Freshman year can be a very difficult time. Your neck could be injured from carrying a heavy lanyard or you could get some sort of rash from not washing your Bama Bound shirt often enough. These are serious issues facing the freshman community that should be taken seriously. Then there are the challenges of being away from home for the first time, which, combined with newfound personal and academic responsibilities, make it hard to be a freshman. The University itself probably can’t do anything about lanyard injuries (though maybe the Health Hut could make some fliers?), but they can work to make sure more opportunities are available to combat the social challenges of starting college.
Meeting these challenges can help the University in its long-term goals. Higher four-year graduation rates will raise the University in rankings as well as in the view of prospective students, and making students feel like they belong keeps people from dropping out. List after list indicates that feeling like just a number can drive students to drop out of college. As the University has larger freshman classes every year, we need to be especially conscious of creating small communities where new students can feel like they belong.

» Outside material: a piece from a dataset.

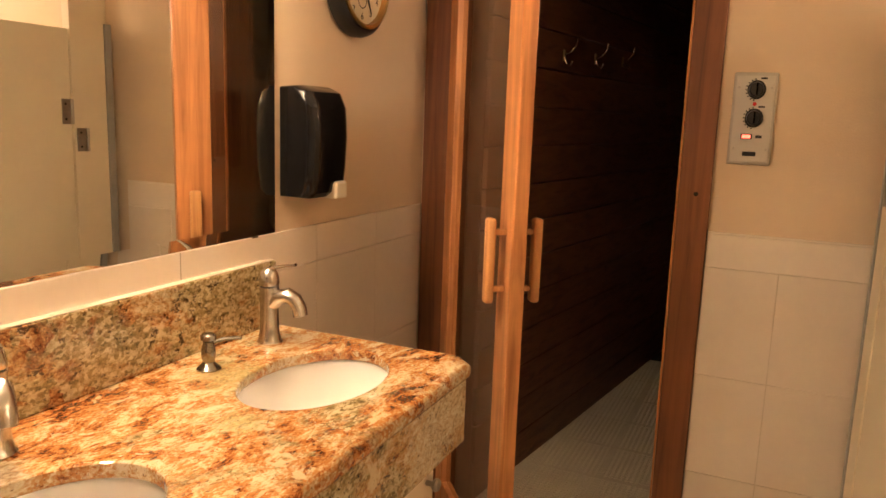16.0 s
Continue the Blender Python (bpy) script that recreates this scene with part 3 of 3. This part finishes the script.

This can be done by engaging students in small programs prior to the start of class. Luckily, there is a model for this right here at the University. The Honors College brings 150 students to campus a week early for their annual Honors Action Programs. These programs, which are already small, group students into project groups. This gives them a common goal as well as a week to spend working and getting to know Tuscaloosa together. As an added bonus, many of the participating students live in the Ridgecrest dorms and can continue conversations from the program into their social life outside it. These programs do have one significant flaw; they only serve a very limited portion of Honors College students and an even smaller portion of the university as a whole.
Again, we’re in luck on this point. We do not need to find service projects from every incoming freshman. By virtue of scheduling alone, women participating in sorority recruitment would not be able to participate in an Honors Action or similar program. They also don’t need one in the same way, because in their first week on campus they are welcomed into a group on campus where they can feel they belong. A smaller group of students who already have a way to participate before classes start, but one close to my own heart, is the Million Dollar Band. Marching band creates a feeling of belonging within the larger university, as well as within smaller section groups. Throw in the common goal of preparing a show, and it’s a perfect storm. There is also the Camp 1831 program, though it lacks the element of a common goal and is often advertised in such a way that it might not appeal to in-state students.
So perhaps after these programs are counted out, more than two thirds of incoming students don’t have an opportunity to participate in a small group activity before classes start. We still don’t need to find things for all those freshman to paint. While the Action programs are a good model, these programs don’t necessarily need to be service oriented. They could just as easily be focused around fine arts (like the MDB) or around another interest. Perhaps freshman interested in the SGA could spend a week learning to prepare legislation for the upcoming year, or students who aren’t yet sure of their interests could interview upperclassmen about different majors and extra-curricular activities to then prepare a magazine of some sort for their peers.
These programs would be worth their cost to the University by virtue of keeping more students in class because they feel like they have a home here in Alabama. We probably shouldn’t discount the idea of having fliers about the lanyards, though. That would probably help too.
Allie Mollenkamp is a junior majoring in English and theatre. Her column runs biweekly.